Funds are available from private equity lenders and venture capitalist to finance a viable business based on a solid business plan with a projected revenue to service your loan and become profitable. There is no minimum credit score. There is no collateral needed. There is no need to be in business for two or more years with proven cash flow track record. All you need to do is sell the private investors on your business plan and you can be funded.

Debt or Equity Financing

There are two types of financing available. You can choose debt financing which is just a loan. Or you can choose equity financing, which requires you to give the private equity investor a share of your company. This is simply selling stock in your company. In the short term debt financing is much more expensive. The costs is relative to the risks. If you are seeking capital from a corporation that does not evaluate your credit, requires no collateral and does not demand a proven track record, you must understand this loan will be very expensive.

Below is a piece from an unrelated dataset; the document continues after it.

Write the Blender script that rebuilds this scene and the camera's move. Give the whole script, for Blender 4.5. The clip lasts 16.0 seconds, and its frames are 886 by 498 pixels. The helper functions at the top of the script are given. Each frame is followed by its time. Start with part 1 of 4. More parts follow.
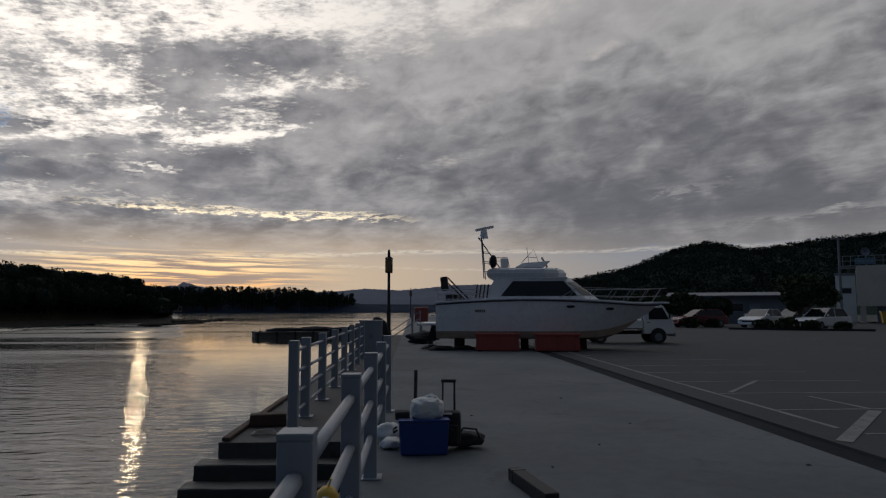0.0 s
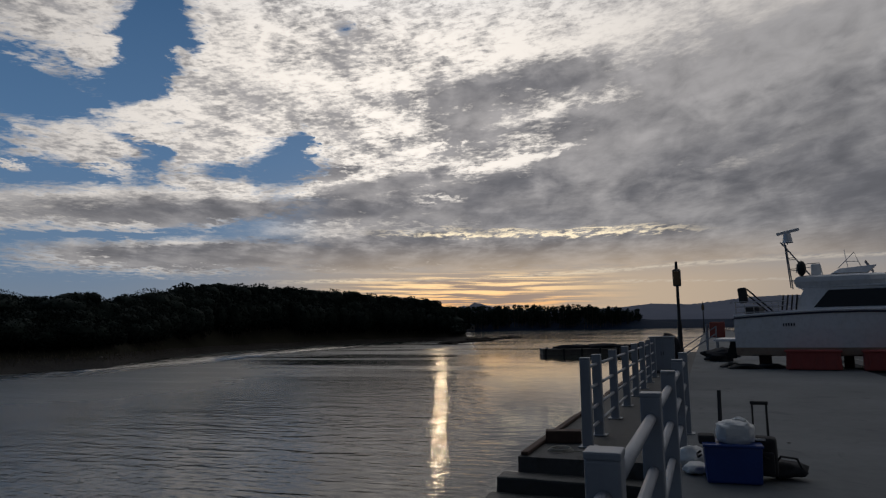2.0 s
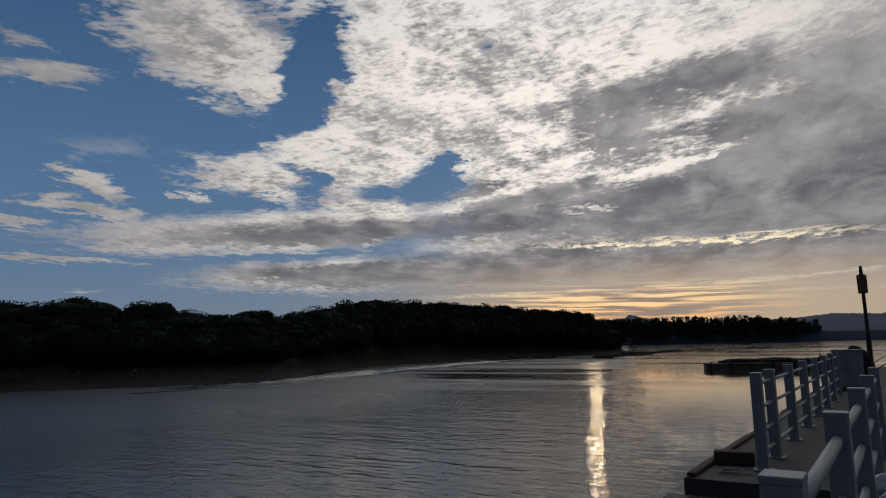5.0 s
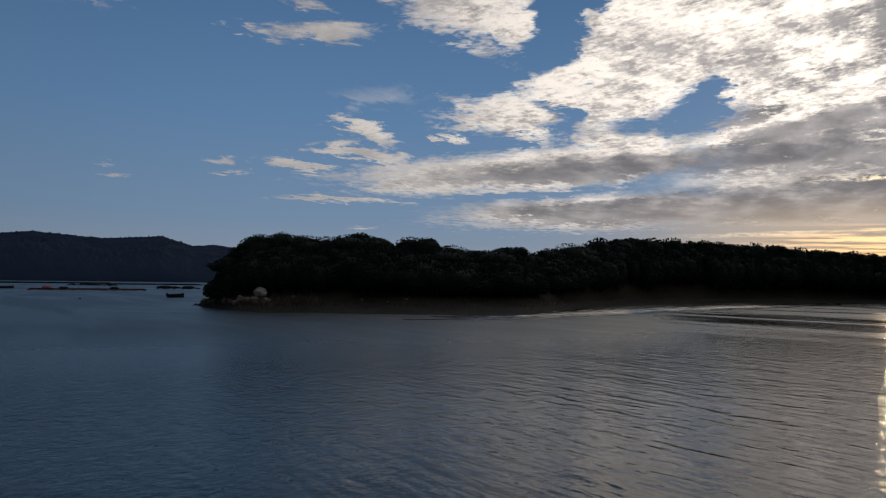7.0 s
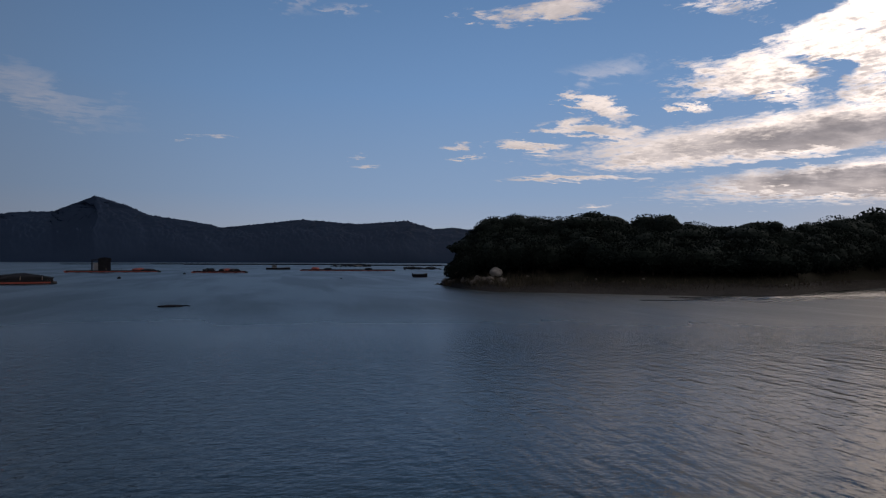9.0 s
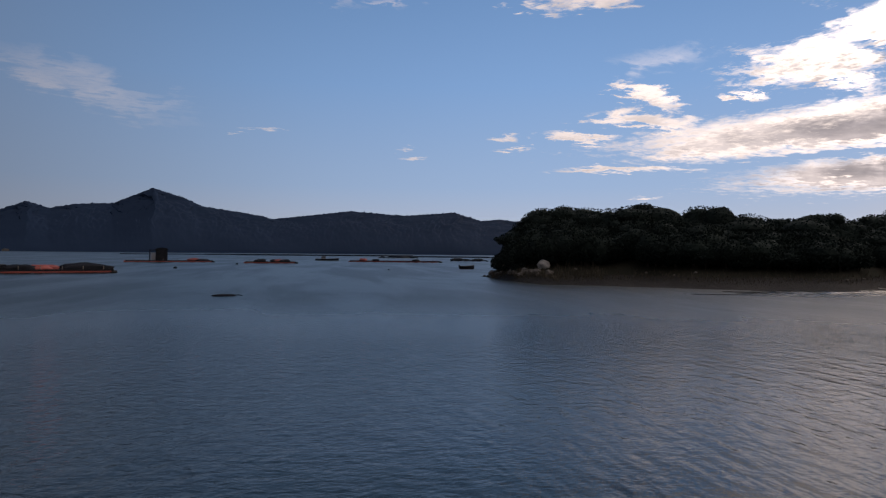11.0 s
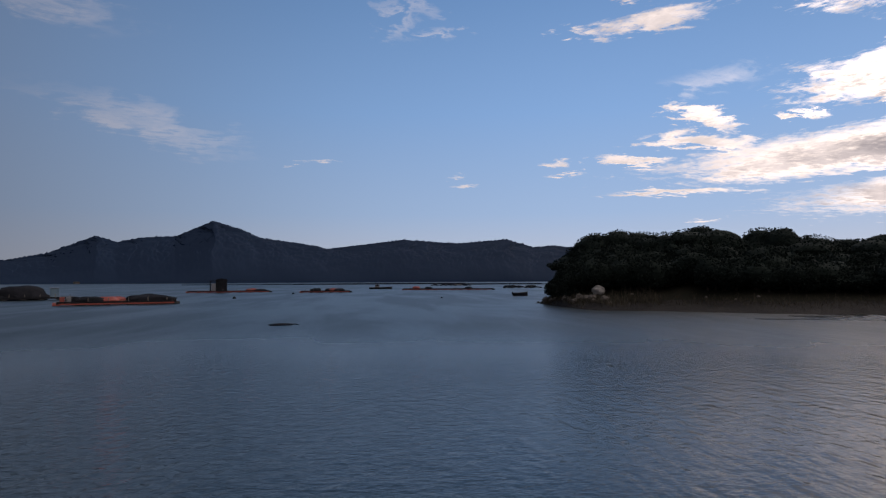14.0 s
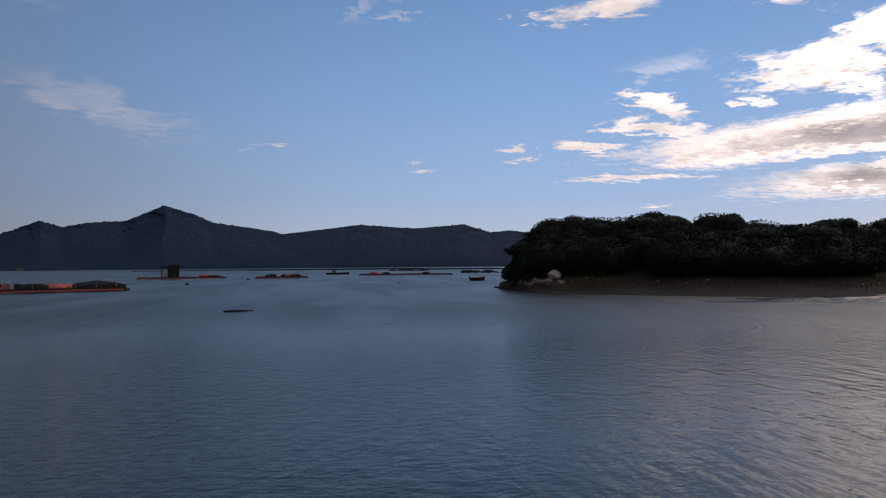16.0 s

On the other hand if you give an equity position to your company you owe nothing in the beginning, but in the long run when you are successful you will pay much more for an equity partner.

In either case the venture capitalist is betting on your success. Many people fail. Banks and traditional financing sources have a very low tolerance for risks and therefore their reward (costs) are relatively low.

Therefore, if you have a viable business plan that can be very successful with the right infusion of capital, consider venture capital or private equity investment into your company.

The Costs

As an example of the potential costs a business might pay a private investor 33.33% of the loan amount the first year and a smaller interest rate (like 10%) for a five or ten year term. Those terms sound absurdly ridiculous and at first glance most businesses would reject that type of financing even with no other options. But, if you analyze the benefits and determine the profit far outweighs the costs you might consider this option. For example, I recently encountered a business plan that the owners needed to borrow $100,000 and would net $300,000 in year one and over $1,000,000 annually thereafter. Is $50,000 too much to spend to become a millionaire? If I could I would do that 10 times a week.

The Solution

So weigh your options. Venture capital financing and private equity are expensive financing alternatives. Will your company be profitable enough to afford these options? Will your business qualify for any other means to raise capital? Only you can determine that answer. This is not the right option for everyone. Is it right for you?